Lewin retired in 1988, but came back mid 2003 to work for Eddie Jr. and Thomas Farhat to start up All World Wrestling League/Big Time Wrestling.

==Championships and accomplishments==
- All-Star Pro Wrestling
  - NWA Australasian Tag Team Championship (3 times) - with Steve Rickard (1), Al Perez (1), and Spiros Arion (1)
- Big Time Wrestling
  - NWA United States Heavyweight Championship (Detroit version) (2 times)
- Capitol Wrestling Corporation
  - NWA United States Tag Team Championship (Northeast version) (2 times, inaugural) - with Don Curtis
- Championship Wrestling from Florida
  - NWA Southern Heavyweight Championship (Florida version) (1 time)
- Georgia Championship Wrestling
  - NWA International Tag Team Championship (Georgia version) (1 time) - with Donn Lewin
- Maple Leaf Wrestling
  - NWA International Tag Team Championship (Toronto version) (1 time) - with Whipper Billy Watson
- NWA All-Star Wrestling
  - NWA Canadian Tag Team Championship (Vancouver version) (1 time) - with Steven Little Bear
  - NWA Pacific Coast Heavyweight Championship (Vancouver version) (2 times)
- NWA Hollywood Wrestling
  - WWA Americas Heavyweight Championship (1 time)
  - WWA World Heavyweight Championship (1 time)
- NWA Big Time Wrestling / World Class Championship Wrestling
  - NWA American Tag Team Championship (2 times) - with The Spoiler
  - NWA Brass Knuckles Championship (Texas version) (8 times)
  - NWA Texas Heavyweight Championship (3 times)

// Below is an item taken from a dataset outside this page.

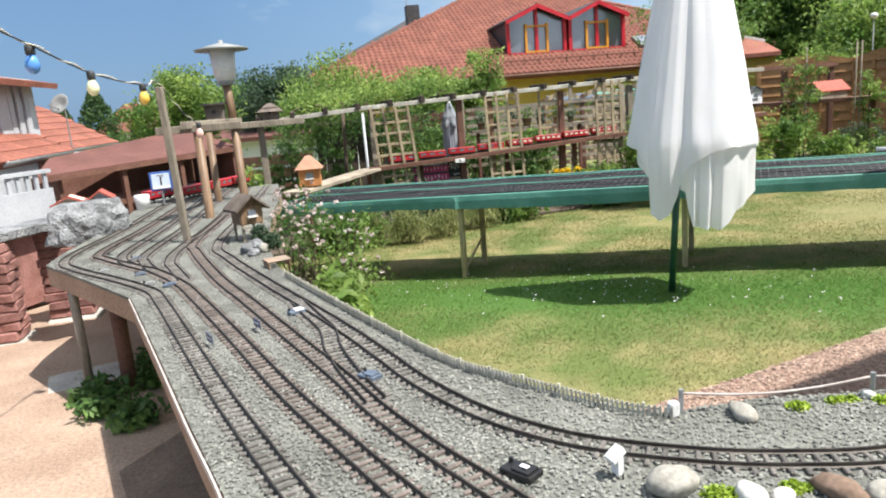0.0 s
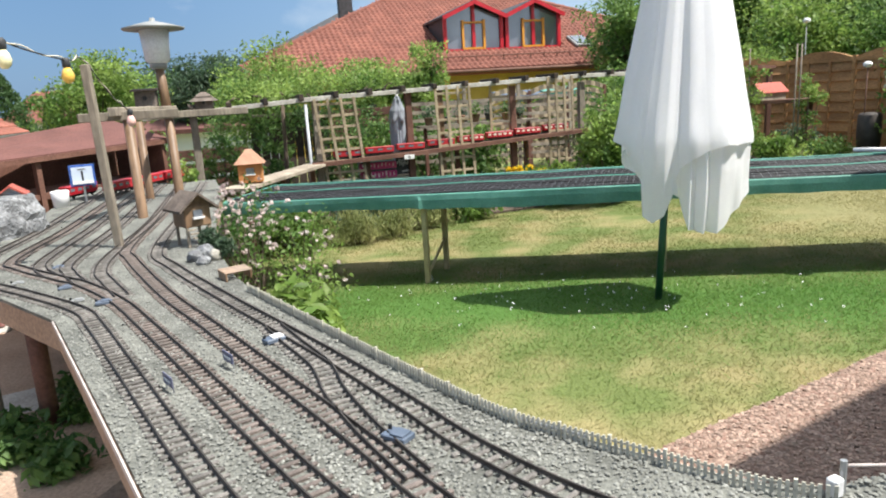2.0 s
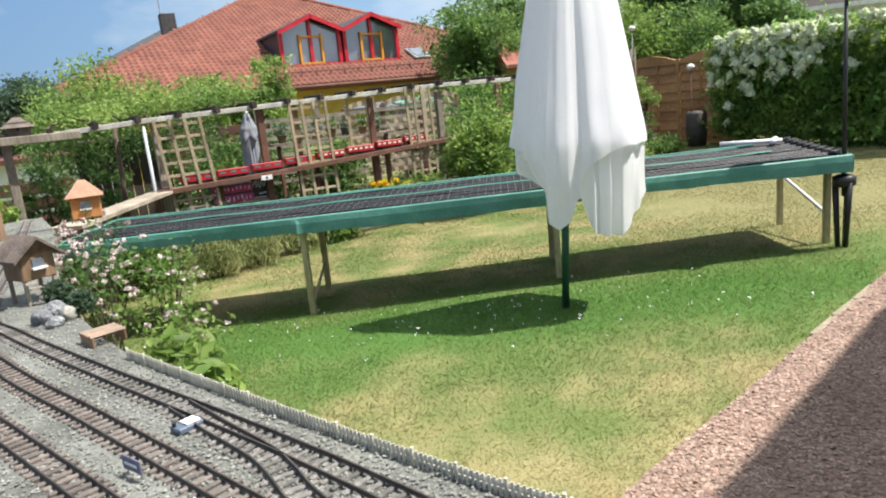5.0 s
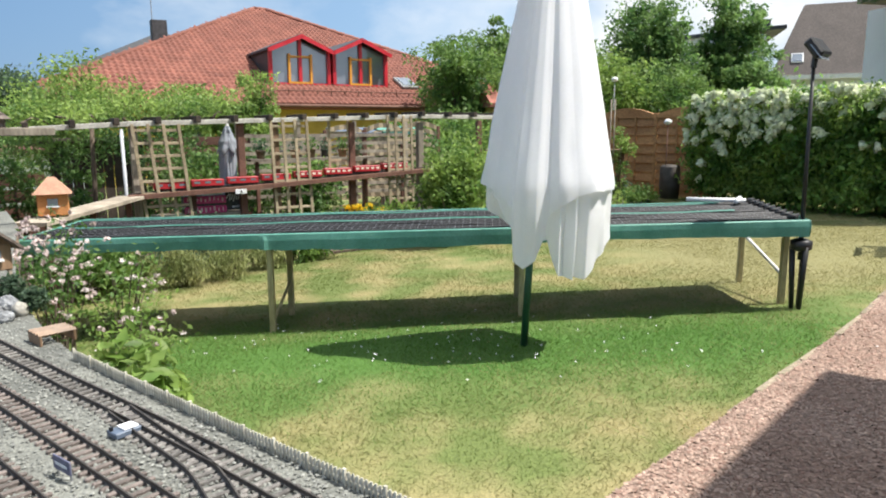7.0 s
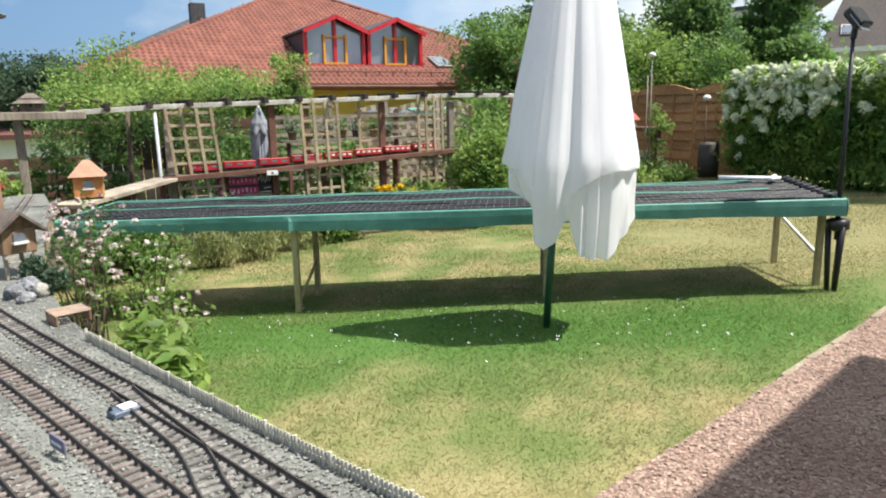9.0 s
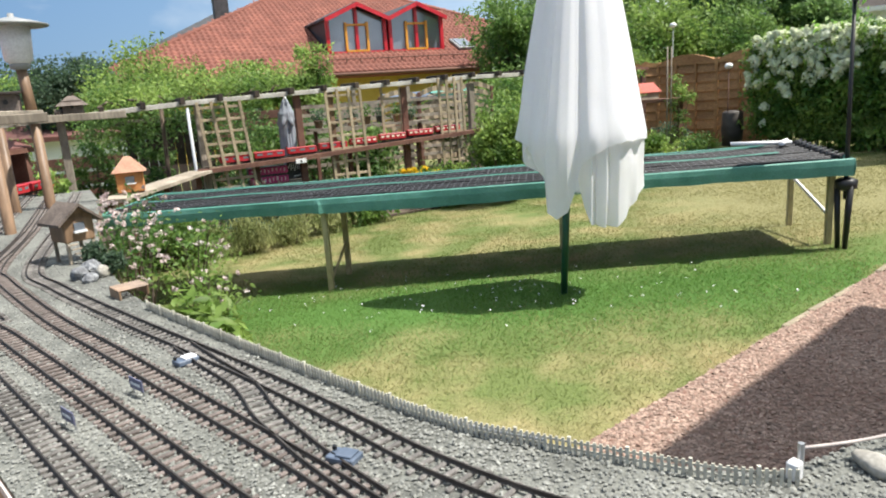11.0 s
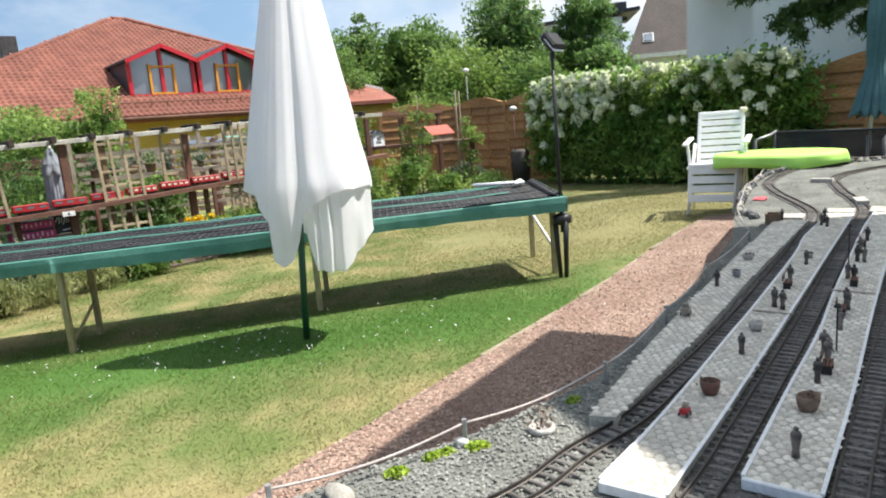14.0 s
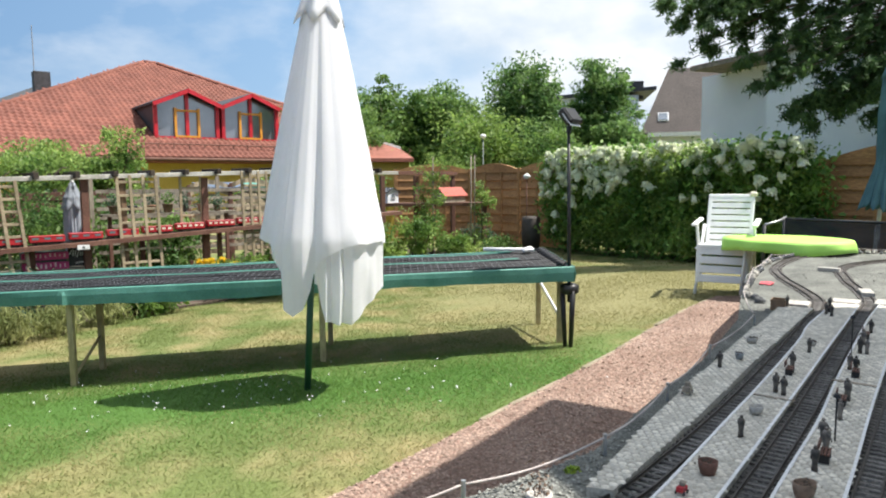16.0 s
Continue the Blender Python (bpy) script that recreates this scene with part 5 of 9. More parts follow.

  - NWA Texas Tag Team Championship (1 time) - with Dick Steinborn
  - NWA World Six-Man Tag Team Championship (Texas version) (1 time) - with Killer Tim Brooks & One Man Gang
- Pro Wrestling Illustrated
  - PWI ranked him # 265 of the 500 best singles wrestlers during the "PWI Years" in 2003.
- Professional Wrestling Hall of Fame and Museum
  - (Class of 2009) - with Don Curtis
- World Championship Wrestling (Australia)
  - IWA World Heavyweight Championship (2 times)
  - IWA World Tag Team Championship (8 times) - with King Curtis Iaukea (2), Bearcat Wright (1), Dominic DeNucci (1), Spiros Arion (1), Mario Milano, (1), Killer Kowalski (1) and Antonio Pugliese (1)
  - NWA Austra-Asian Tag Team Championship (1 time) - with Spiros Arion
- Wrestling Observer Newsletter
  - Wrestling Observer Newsletter Hall of Fame (Class of 2017)
^{1}This World Championship Wrestling was an NWA affiliated promotion based in Australia that operated from the mid-1960s to the early-1990s. It is not the same promotion as the World Championship Wrestling that was once owned by Ted Turner and sold to World Wrestling Entertainment in 2001.